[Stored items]
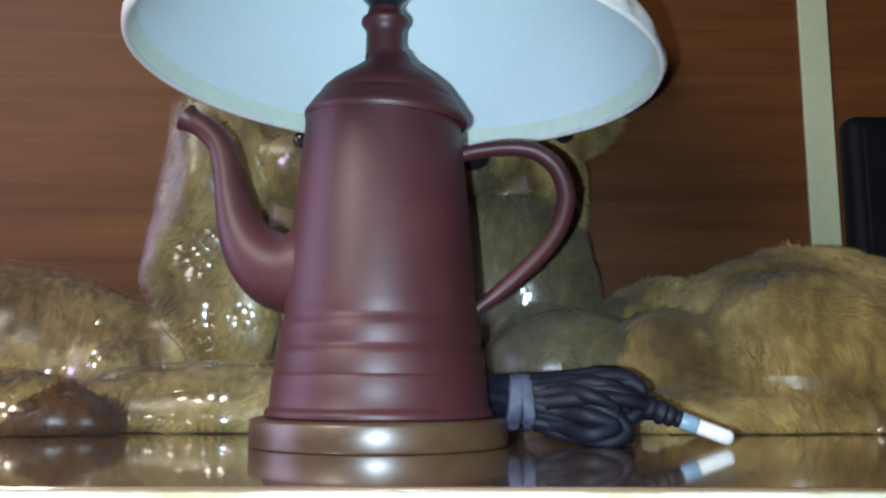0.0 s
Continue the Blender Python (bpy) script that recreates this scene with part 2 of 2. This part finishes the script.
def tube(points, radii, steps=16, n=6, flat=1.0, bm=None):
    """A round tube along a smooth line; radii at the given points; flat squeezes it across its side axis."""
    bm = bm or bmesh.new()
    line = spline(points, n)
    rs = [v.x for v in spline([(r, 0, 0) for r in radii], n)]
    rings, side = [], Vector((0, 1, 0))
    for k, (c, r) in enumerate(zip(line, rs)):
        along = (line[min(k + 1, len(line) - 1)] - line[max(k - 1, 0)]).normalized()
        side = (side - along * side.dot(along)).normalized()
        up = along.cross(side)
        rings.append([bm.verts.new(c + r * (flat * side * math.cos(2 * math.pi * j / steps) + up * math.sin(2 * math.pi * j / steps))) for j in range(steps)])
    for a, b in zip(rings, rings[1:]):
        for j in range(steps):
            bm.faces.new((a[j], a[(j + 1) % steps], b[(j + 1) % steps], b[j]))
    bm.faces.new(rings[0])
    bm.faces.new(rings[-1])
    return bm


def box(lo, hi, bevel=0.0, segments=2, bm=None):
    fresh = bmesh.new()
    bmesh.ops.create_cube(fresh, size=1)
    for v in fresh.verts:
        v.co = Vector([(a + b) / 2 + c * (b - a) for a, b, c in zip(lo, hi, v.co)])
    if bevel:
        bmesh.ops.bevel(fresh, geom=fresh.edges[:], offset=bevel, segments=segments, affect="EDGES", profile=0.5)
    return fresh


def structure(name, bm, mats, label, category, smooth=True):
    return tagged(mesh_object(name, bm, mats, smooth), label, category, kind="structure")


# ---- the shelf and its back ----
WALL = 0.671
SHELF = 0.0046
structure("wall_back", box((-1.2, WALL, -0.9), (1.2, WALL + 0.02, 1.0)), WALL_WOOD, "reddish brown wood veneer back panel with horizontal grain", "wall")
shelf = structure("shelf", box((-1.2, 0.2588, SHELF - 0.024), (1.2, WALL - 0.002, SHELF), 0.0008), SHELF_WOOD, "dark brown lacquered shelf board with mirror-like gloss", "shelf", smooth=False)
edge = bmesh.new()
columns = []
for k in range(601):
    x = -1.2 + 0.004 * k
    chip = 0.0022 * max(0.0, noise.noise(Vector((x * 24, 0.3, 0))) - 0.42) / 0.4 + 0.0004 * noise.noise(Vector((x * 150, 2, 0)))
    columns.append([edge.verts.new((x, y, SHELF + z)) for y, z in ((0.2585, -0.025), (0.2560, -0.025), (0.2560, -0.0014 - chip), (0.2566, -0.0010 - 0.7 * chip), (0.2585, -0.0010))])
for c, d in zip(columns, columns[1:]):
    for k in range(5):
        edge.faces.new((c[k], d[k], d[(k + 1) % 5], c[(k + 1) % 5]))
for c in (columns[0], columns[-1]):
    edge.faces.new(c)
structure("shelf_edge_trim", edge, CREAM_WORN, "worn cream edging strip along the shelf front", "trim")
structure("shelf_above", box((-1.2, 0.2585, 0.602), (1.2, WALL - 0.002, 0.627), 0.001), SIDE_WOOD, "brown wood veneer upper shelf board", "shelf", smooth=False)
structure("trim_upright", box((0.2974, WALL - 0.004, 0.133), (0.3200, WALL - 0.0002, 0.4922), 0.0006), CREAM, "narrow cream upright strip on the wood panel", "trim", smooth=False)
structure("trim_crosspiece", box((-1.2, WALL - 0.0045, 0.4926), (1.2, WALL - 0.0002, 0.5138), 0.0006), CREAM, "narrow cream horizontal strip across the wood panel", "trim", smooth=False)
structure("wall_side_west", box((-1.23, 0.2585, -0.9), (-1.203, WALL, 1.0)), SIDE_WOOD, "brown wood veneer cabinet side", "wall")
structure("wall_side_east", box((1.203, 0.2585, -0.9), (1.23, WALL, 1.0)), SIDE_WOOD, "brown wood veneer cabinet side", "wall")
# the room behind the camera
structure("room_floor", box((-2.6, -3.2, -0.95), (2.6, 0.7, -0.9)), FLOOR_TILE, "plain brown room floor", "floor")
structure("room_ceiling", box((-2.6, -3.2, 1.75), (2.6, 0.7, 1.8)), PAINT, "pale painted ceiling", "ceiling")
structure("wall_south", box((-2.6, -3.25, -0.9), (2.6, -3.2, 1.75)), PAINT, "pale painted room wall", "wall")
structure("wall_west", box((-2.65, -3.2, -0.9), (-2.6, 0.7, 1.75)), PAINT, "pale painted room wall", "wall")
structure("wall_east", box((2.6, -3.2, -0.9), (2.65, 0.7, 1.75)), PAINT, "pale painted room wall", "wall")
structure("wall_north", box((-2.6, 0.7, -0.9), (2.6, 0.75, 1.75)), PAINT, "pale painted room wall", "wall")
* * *
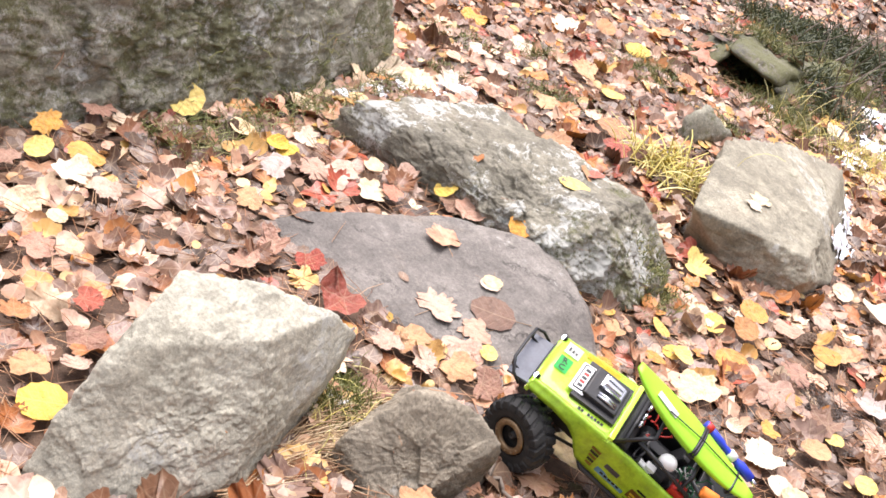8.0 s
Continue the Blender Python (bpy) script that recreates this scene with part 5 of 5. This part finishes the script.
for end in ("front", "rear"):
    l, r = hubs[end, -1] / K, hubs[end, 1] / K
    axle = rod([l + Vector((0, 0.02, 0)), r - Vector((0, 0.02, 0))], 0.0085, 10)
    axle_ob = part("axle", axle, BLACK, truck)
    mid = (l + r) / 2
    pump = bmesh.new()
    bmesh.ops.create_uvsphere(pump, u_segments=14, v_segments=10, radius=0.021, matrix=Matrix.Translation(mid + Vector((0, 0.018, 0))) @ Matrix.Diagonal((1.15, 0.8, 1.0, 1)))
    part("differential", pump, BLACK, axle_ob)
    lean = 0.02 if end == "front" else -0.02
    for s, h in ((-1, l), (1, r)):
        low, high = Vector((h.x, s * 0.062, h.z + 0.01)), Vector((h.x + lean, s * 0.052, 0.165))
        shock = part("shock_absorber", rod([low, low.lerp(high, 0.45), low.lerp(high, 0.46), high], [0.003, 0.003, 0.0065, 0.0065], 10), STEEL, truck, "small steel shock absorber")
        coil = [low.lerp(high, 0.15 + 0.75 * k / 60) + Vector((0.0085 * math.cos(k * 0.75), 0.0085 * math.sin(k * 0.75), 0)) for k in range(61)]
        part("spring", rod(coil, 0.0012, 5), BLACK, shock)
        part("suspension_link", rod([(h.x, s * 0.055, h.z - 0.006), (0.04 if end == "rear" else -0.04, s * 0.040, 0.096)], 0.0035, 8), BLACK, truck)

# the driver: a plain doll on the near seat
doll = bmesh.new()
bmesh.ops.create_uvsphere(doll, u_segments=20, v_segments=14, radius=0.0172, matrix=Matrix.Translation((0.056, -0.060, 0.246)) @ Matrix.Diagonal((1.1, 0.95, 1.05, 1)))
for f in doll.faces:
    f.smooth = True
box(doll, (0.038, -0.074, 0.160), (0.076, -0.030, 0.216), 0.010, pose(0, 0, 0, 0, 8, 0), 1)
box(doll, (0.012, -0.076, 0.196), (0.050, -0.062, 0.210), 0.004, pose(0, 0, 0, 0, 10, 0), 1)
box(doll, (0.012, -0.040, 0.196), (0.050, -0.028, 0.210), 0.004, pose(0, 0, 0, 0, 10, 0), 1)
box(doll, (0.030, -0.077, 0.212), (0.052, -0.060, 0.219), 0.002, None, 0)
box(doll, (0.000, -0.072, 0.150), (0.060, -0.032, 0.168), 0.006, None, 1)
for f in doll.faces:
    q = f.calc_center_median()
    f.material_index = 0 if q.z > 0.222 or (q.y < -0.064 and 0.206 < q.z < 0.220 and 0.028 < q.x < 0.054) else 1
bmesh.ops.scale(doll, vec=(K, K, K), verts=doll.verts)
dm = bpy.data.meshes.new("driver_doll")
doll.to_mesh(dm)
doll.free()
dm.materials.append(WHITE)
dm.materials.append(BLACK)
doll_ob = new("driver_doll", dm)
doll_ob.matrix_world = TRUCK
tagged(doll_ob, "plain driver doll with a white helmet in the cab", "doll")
...
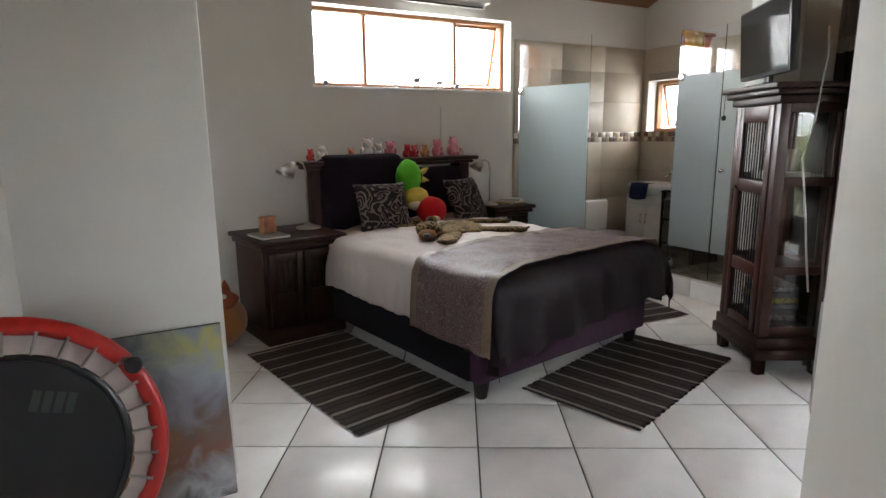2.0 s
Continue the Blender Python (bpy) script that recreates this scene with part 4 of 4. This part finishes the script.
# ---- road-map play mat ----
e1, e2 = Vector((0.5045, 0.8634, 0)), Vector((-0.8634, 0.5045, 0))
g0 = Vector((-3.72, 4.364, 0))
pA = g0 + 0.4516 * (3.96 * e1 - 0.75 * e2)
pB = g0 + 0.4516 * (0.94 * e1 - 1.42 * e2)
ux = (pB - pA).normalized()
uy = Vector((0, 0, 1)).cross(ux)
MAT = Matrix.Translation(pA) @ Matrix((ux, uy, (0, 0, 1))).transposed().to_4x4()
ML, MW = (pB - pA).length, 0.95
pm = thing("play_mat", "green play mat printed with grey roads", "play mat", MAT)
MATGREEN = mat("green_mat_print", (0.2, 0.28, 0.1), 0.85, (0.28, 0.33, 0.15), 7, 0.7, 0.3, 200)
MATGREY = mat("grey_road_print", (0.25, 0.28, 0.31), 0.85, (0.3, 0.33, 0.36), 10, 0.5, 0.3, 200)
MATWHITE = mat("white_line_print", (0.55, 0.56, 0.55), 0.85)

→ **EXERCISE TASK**
Say how many lines above hold the word "script", giving only the count.

→ **FINISHED ANSWER**
3